We considered both peat CO2 and CH4 effluxes and used Tier 1 emission factors for calculating annual levels of peat decomposition for different land uses (Table S4). Estimated annual peat decomposition was the product of CO2 and CH4 emissions on the area of converted PSF, and therefore the magnitude of annual peat decomposition increased over the analysis period. The extent of deforested and converted PSF prior to 2001 was determined and used to generate estimates of annual emissions from peat decomposition. We assumed that converted and drained peatlands, regardless of the time since conversion, are continuously generating CO2 and CH4 as a function of decomposition. This assumption limits the ability to include peat depletion time where shallow peat may disappear faster than deep peat over a certain period, and thus will likely contribute to an overestimation of GHG emissions.

Peat fire emissions

Emissions following peat fires were calculated by considering the mass of organic soil fuel, gasses (CO2 and CH4), and the relevant combustion factor (see Table S4 for detailed values) along with the area of peatland burnt that year determined from the NASA MODIS MCD64A1 burnt area monthly product68. In this study, we used the latest combustion factor data developed by ref. 80, where it is assumed that peat fires only generate 54% of combustion products. Consequently, the emissions from peat fires in this study may be lower than Tier 1 IPCC data where peat fires are assumed to generate 100% combustion products.

Peat drainage

For calculating CO2 and CH4 emissions from peat drainage, we considered three carbon loss pathways: (1) loss of peat soil carbon stock following excavation of peat for canal development, (2) dissolved organic carbon export, and (3) on-site CO2 and CH4 emissions from the drainage canal surface area. For loss of soil carbon stock linked to the construction of a drainage network, the uppermost 1 m of peat was assumed to have been excavated and all excavated peats were rapidly decomposed on exposure to the atmosphere.

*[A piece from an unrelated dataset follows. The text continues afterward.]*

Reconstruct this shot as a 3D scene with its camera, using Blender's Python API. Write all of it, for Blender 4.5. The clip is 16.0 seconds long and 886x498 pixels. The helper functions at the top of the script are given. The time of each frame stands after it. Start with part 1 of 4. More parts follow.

Emissions from conversion of mangroves to aquaculture ponds

Conversion of mangroves to aquaculture is associated with enhanced emissions of carbon owing to substantial soil carbon loss following soil disturbance and removal during pond development81. In this study, we assumed that ~54% of total soil carbon stocks have been lost during the construction of aquaculture ponds53. We adopted Tier 1 2013 IPCC Wetlands supplement for aggregated organic and mineral soil carbon stocks as we believe this value is conservative to cover large hydrogeomorphic variability of mangroves in Southeast Asia. Moreover, we included on-site CH4 emissions from the aquaculture ponds through the use of a Tier 1 IPCC 2019 Refinement emission factor72.

Uncertainty analysis

We estimated the uncertainty of CO2 and CH4 emissions presented in Figs. 2 and 3 by combining the uncertainty of activity data with the relevant emission and removal factors. Spatial uncertainty of 11% was applied for land use change on PSFs (ref. 54), while no spatial uncertainty estimates are available for the burned area, drainage canal network, and land-use change on mangroves. Therefore, final emission uncertainty estimates for these activity data relied on the uncertainty of the emission factor. An error propagation method82 was applied to generate uncertainty estimates, and this method estimates the uncertainty at 95% confidence intervals.

Limitation of this study

Our regional and national-scale analysis of CO2e emissions from PSFs and mangroves in Southeast Asia improved earlier assessments by providing higher spatial and temporal resolutions (Table S1). However, several limitations remain, mainly concerning the availability, reliability, and consistency of data. First, we recognize uncertainties and inconsistencies characterizing national-level peatland distribution and area statistics (Table S6), problems that were also highlighted by the UNEP Global Peatland Assessment23. Our analysis relied upon ref. 16, in which the estimates of peatland area for Indonesia and Malaysia are relatively conservative when compared with those provided in refs. 37, 23,24 while comparing well with earlier assessments10,35. We are aware that the high estimate of peatland area reported for Myanmar, Philippines, Vietnam, and Cambodia in the dataset of ref. 16 used in this study warrants future refinement through ground validation, as these mapped peatlands may correspond to areas with organic-rich soils of fluvial origin. We acknowledge that for these countries, estimates of peatland area in ref. 16 are between the higher estimates in ref. 37 and the lower ones in ref. 23 (Table S2). We thus believe that estimates provided in ref. 16 offer a middle ground in terms of peatland area data that are currently publicly available, noting that spatial datasets referred to in refs. 10,20,24,31 are not publicly accessible and thus could not be used in the present study. Second, we used the only available drainage canal network data derived from satellite image analysis by ref. 67. These data were not sufficiently and finely resolved to include the narrowest canals located in degraded peatlands. Further, the data cover only Sumatra, Peninsular Malaysia, and Borneo. Thus aquatic emissions from peatlands in other parts of the region (e.g., Papua) are not considered in our study. Third, processing secondary datasets that differ in their format and spatial resolution may generate another layer of spatial uncertainty. Fourth, we have been unable to implement an independent ground-check of activity data. Moreover, there is an ongoing need to generate improved emission factors in order to reduce uncertainties in assessments of soil carbon stocks loss following the excavation of peatlands (for drainage canal network) and mangrove soils (for aquaculture pond development). It is crucial to improve these aspects in future assessments.